Blame it on the Weatherman: How critical is rainfall to geomorphology?

The geomorphic activity of fluvial systems at any scale is ultimately driven by precipitation often in the form of rain. In numerical models, such as landscape evolution models, an input dataset of rainfall is commonly used to drive the model, often using a coarse spatial and/or temporal averaging. Beyond availability, characteristics of the rainfall data itself are frequently overlooked and the impacts of these on the results of the model not considered. However, landscape evolution models are sensitive to spatial and temporal variations in rainfall data and rainfall observations themselves contain spatial and temporal uncertainties, the nature of which varies between different observation methods.

This presentation synthesises the results of several linked studies highlighting the role rainfall can play in the modelling of geomorphology. First, we examine how the spatial and temporal resolution of the driving rainfall data is applied at influences the model outputs, with more than 100% difference in simulated sediment yields between the coarsest and finest resolutions used. Secondly, the role the source of the rainfall data plays, through comparison of observations from different methods, is explored showing that the uncertainty between the observations propagates non-linearly to simulated sediment yields.
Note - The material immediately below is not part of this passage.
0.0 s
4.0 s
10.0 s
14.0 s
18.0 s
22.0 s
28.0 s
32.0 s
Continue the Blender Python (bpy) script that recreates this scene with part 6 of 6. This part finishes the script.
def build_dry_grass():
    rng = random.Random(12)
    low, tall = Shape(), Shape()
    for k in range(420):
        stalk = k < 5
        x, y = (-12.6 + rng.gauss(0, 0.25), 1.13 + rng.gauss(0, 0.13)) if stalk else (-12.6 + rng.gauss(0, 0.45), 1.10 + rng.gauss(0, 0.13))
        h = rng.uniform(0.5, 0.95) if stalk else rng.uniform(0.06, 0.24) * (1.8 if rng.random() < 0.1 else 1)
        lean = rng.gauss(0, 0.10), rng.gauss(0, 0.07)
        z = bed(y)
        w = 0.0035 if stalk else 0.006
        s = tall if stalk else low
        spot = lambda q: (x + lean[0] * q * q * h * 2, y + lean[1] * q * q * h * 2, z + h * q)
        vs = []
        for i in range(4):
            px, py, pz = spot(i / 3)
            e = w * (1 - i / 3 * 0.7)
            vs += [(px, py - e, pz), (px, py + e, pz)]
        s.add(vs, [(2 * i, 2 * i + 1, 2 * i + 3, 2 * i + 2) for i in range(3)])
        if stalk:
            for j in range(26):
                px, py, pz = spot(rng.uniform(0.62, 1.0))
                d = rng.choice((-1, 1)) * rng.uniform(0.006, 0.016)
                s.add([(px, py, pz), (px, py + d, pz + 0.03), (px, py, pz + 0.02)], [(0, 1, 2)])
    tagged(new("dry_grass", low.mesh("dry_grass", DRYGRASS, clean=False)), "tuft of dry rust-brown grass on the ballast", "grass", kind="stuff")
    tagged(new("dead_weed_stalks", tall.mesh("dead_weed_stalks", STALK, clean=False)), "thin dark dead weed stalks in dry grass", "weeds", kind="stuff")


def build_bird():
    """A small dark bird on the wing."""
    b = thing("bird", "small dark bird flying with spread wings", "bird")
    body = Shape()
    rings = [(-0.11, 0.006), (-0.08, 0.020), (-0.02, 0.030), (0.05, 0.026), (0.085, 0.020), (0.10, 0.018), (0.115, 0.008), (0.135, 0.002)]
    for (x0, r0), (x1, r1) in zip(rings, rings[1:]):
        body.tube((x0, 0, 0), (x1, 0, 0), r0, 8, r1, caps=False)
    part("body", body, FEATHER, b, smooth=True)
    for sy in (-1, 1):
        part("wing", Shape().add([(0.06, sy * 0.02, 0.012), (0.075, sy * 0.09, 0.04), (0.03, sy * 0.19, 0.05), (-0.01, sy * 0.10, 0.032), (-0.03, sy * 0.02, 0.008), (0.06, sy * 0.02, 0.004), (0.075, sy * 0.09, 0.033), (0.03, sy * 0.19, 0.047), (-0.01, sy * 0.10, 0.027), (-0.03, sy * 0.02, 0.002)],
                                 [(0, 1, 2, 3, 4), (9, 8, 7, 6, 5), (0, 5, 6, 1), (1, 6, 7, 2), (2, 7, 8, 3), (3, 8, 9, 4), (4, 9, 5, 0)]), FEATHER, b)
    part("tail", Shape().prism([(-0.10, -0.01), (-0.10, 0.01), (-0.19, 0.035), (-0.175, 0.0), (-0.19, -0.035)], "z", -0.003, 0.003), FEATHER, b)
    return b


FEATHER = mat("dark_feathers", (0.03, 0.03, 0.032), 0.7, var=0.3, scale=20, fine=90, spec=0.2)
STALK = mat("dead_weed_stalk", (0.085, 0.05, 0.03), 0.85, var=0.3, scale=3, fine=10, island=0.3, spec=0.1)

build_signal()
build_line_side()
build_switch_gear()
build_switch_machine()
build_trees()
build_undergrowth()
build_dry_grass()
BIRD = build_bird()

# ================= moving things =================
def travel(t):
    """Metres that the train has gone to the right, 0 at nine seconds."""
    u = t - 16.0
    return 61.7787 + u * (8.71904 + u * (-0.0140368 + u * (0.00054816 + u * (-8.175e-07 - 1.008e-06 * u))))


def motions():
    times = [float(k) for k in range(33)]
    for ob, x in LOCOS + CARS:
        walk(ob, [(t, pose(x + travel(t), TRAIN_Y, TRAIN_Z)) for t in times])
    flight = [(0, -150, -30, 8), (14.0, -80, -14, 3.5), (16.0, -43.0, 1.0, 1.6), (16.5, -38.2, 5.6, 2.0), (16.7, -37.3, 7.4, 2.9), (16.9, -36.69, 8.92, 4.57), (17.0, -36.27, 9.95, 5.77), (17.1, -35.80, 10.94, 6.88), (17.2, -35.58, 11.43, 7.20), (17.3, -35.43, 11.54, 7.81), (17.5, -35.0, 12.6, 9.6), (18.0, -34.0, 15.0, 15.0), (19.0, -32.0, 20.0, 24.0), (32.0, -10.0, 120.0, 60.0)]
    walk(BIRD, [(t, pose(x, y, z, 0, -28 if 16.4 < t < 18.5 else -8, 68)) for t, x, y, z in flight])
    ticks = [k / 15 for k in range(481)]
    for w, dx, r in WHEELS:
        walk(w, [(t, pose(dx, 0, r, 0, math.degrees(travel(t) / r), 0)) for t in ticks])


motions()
To investigate these sensitivities the CAESAR-Lisflood model was used in combination with the STREAP weather generator to produce high-resolution estimates of rainfall, conditioned by observations, for the longer timescales required for landscape evolution studies. This pairing opened up the opportunity to investigate changes of geomorphic response to future predicted changes to rainfields due to climate change, showing that this is more complex than when considering changes to rainfall volumes alone.